Task —
Repeat the material exactly as it appears.

Source excerpt —
--- begin ---

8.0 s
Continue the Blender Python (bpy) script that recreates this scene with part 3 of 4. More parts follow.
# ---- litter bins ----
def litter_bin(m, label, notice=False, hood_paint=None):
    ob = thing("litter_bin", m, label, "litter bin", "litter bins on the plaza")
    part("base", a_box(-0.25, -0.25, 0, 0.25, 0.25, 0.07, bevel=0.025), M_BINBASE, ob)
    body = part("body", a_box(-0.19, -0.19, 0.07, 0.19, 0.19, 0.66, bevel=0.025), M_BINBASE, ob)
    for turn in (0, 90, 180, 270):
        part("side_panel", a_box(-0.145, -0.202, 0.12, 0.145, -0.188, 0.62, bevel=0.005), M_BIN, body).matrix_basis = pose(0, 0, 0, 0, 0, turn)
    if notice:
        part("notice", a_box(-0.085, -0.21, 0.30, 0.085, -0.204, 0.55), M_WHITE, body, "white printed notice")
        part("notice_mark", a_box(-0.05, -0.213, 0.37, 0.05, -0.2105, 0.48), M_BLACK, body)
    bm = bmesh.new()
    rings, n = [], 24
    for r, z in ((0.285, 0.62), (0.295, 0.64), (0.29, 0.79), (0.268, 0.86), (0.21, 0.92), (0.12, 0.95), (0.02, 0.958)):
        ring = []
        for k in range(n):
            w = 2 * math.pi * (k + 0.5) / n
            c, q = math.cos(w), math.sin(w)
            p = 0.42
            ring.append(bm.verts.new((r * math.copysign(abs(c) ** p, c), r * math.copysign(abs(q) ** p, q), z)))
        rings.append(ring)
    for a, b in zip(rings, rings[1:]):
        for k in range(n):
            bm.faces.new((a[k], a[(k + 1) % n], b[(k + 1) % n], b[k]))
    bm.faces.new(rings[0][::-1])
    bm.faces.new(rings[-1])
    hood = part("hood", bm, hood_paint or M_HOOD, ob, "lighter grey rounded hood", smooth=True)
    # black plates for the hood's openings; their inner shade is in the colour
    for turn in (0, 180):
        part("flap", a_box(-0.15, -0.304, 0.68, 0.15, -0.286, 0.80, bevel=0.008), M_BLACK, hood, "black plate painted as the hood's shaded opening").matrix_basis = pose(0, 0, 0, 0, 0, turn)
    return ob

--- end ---

Task result —
8.0 s
Continue the Blender Python (bpy) script that recreates this scene with part 3 of 4. More parts follow.
# ---- litter bins ----
def litter_bin(m, label, notice=False, hood_paint=None):
    ob = thing("litter_bin", m, label, "litter bin", "litter bins on the plaza")
    part("base", a_box(-0.25, -0.25, 0, 0.25, 0.25, 0.07, bevel=0.025), M_BINBASE, ob)
    body = part("body", a_box(-0.19, -0.19, 0.07, 0.19, 0.19, 0.66, bevel=0.025), M_BINBASE, ob)
    for turn in (0, 90, 180, 270):
        part("side_panel", a_box(-0.145, -0.202, 0.12, 0.145, -0.188, 0.62, bevel=0.005), M_BIN, body).matrix_basis = pose(0, 0, 0, 0, 0, turn)
    if notice:
        part("notice", a_box(-0.085, -0.21, 0.30, 0.085, -0.204, 0.55), M_WHITE, body, "white printed notice")
        part("notice_mark", a_box(-0.05, -0.213, 0.37, 0.05, -0.2105, 0.48), M_BLACK, body)
    bm = bmesh.new()
    rings, n = [], 24
    for r, z in ((0.285, 0.62), (0.295, 0.64), (0.29, 0.79), (0.268, 0.86), (0.21, 0.92), (0.12, 0.95), (0.02, 0.958)):
        ring = []
        for k in range(n):
            w = 2 * math.pi * (k + 0.5) / n
            c, q = math.cos(w), math.sin(w)
            p = 0.42
            ring.append(bm.verts.new((r * math.copysign(abs(c) ** p, c), r * math.copysign(abs(q) ** p, q), z)))
        rings.append(ring)
    for a, b in zip(rings, rings[1:]):
        for k in range(n):
            bm.faces.new((a[k], a[(k + 1) % n], b[(k + 1) % n], b[k]))
    bm.faces.new(rings[0][::-1])
    bm.faces.new(rings[-1])
    hood = part("hood", bm, hood_paint or M_HOOD, ob, "lighter grey rounded hood", smooth=True)
    # black plates for the hood's openings; their inner shade is in the colour
    for turn in (0, 180):
        part("flap", a_box(-0.15, -0.304, 0.68, 0.15, -0.286, 0.80, bevel=0.008), M_BLACK, hood, "black plate painted as the hood's shaded opening").matrix_basis = pose(0, 0, 0, 0, 0, turn)
    return ob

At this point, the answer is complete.